Il testo del salmo è celebre, ma non ci è mai sembrato strano che giustizia e pace si possano baciare. Forse sentiamo più stridente un bacio tra giustizia e minsericordia perché, nella nostra mentalità, la misericordia richiede di rinunciare alla giustizia.
Eppure da qualche settimana questo bacio non sembra più tanto facile; la pace e la giustizia sembrano essere poste su binari paralleli che non riescono ad incontrarsi.
Mi riferisco a quanto accaduto dopo la richiesta di Svezia e Finlandia di entrare nella NATO (ammesso che l’ingresso nella NATO di due paesi europei possa rappresentare – in questi tempi – una notizia che rassicura circa il desiderio di pace), richiesta che ha trovato il veto della Turchia (!), la quale per togliere il veto al loro ingresso nell’Alleanza Atlantica ha richiesto (e ottenuto) l’estradizione di alcuni esponenti del PKK, il partito curdo considerato terrorista dal governo di Ankara.
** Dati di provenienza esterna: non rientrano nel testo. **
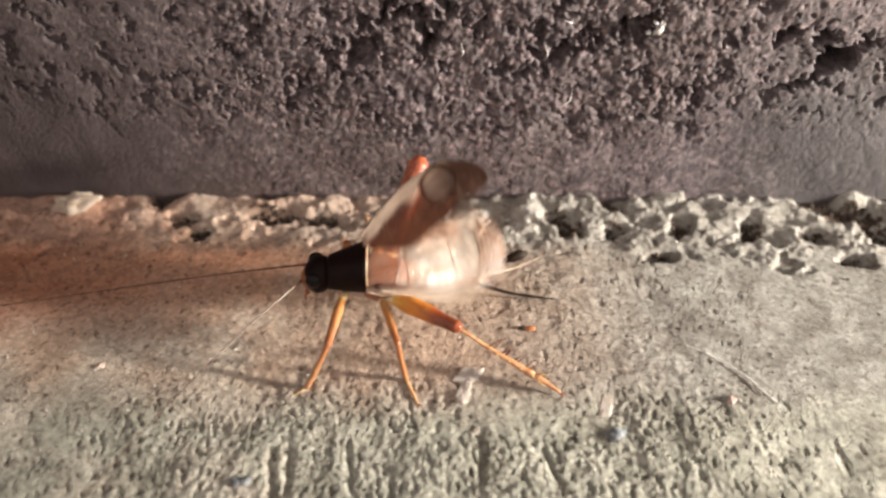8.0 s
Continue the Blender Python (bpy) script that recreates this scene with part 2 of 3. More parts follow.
# darker than the near skin: shade of the overlapping wings painted into it
WING_FAR = membrane_material("smoky_wing_skin", ((0.78, 0.66, 0.57), (0.44, 0.335, 0.27), 0.86), ((0.36, 0.20, 0.14), (0.085, 0.036, 0.024), 0.80), 1.4, 0.2)
VEIN_DARK = shell("dark_vein_shell", (0.03, 0.018, 0.012), (0.07, 0.042, 0.03), 0.5, 3.0)
VEIN_GREY = shell("grey_vein_shell", (0.09, 0.07, 0.06), (0.16, 0.125, 0.105), 0.4, 3.0)
HAIR = shell("hair_fibre", (0.80, 0.78, 0.74), (0.92, 0.90, 0.87), 0.3, 2.0)
FLAKE = shell("flake_skin", (0.47, 0.395, 0.345), (0.66, 0.58, 0.52), 0.45, 3.0, 0.1, 0.04)
STONE = shell("grey_stone", (0.13, 0.14, 0.15), (0.27, 0.28, 0.29), 0.8, 4.0, 0.0, 0.06)
PINK = shell("pink_grain", (0.44, 0.32, 0.28), (0.55, 0.42, 0.37), 0.5, 2.0, 0.2, 0.03)
MORTAR = shell("pale_mortar", (0.36, 0.27, 0.205), (0.60, 0.50, 0.41), 0.9, 1.6, 0.0, 0.06, 0.2)
QUARTZ = shell("white_quartz", (0.42, 0.40, 0.38), (0.62, 0.60, 0.58), 0.35, 4.0, 0.2, 0.05, 0.6)
HUSK = shell("husk_shell", (0.25, 0.08, 0.03), (0.5, 0.2, 0.07), 0.4, 3.0, 0.2)
HUSK_DARK = shell("dark_husk_shell", (0.03, 0.02, 0.015), (0.07, 0.045, 0.03), 0.5, 3.0)


# ---- relief of the concrete ----
def lattice(x, y, seed):
    """Gradient noise on a plane, about -1 to 1."""
    xi, yi = np.floor(x).astype(np.int64), np.floor(y).astype(np.int64)
    xf, yf = x - xi, y - yi

    def grad(ix, iy, dx, dy):
        h = (ix * 374761393 + iy * 668265263 + seed * 144665) & 0xFFFFFFFF
        h = ((h ^ (h >> 13)) * 1274126177) & 0xFFFFFFFF
        a = ((h ^ (h >> 16)) & 0xFFFF) * (2 * np.pi / 65536)
        return np.cos(a) * dx + np.sin(a) * dy
    u = xf * xf * xf * (xf * (xf * 6 - 15) + 10)
    v = yf * yf * yf * (yf * (yf * 6 - 15) + 10)
    low = grad(xi, yi, xf, yf) * (1 - u) + grad(xi + 1, yi, xf - 1, yf) * u
    high = grad(xi, yi + 1, xf, yf - 1) * (1 - u) + grad(xi + 1, yi + 1, xf - 1, yf - 1) * u
    return (low * (1 - v) + high * v) * 1.5


def fbm(x, y, seed, octaves=4, gain=0.5):
    total, amp = 0, 1.0
    for i in range(octaves):
        total = total + amp * lattice(x * 2 ** i, y * 2 ** i, seed + 7 * i)
        amp *= gain
    return total


def step(a, b, x):
    k = np.clip((x - a) / (b - a), 0, 1)
    return k * k * (3 - 2 * k)


# the larger holes in the mortar: place and half sizes
CAVITIES = ((3.75, 0.0, 0.35, 0.3), (4.2, -0.45, 0.4, 0.4), (5.75, 0.6, 0.4, 0.3), (5.75, -0.6, 0.3, 0.28), (7.95, -0.5, 0.32, 0.4),
            (10.3, -0.6, 0.3, 0.45), (12.3, -0.9, 0.5, 0.3), (13.9, 0.2, 1.0, 0.45), (13.25, -2.0, 0.45, 0.22), (7.1, -1.85, 0.35, 0.2),
            (-8.8, -0.1, 0.4, 0.3), (-8.1, -0.75, 0.35, 0.22), (-5.8, 0.05, 0.75, 0.3), (-4.2, -0.15, 0.6, 0.25), (-9.7, 0.9, 0.4, 0.3), (12.9, 0.7, 0.6, 0.35), (14.6, -0.7, 0.5, 0.4))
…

Oggi la storia si ripete nella regione del Kosovo: il tribunale internazionale dell’Aja ha condannato per crimini di guerra un comandante dell’UCK (Esercito di liberazione albanese) per fatti accaduti durante la guerra del 1998/1999 e subito la Serbia, paese coinvolto in quel conflitto per la difesa della minoranza serba che abita nella regione, ha minacciato di inviare truppe a difesa dei luoghi santi ortodossi.
La pace non può mai essere ottenuta a prezzo della giustizia. Quei compromessi che ci sembrano necessari per risolvere situazioni di conflitto, ne aprono altri spesso più radicali e sanguinosi. La pace si ottiene solo grazie alla giustizia e al perdono; senza queste condizioni forse si possono far tacere le armi in un territorio, ma non si otterrà la pace che si desidera.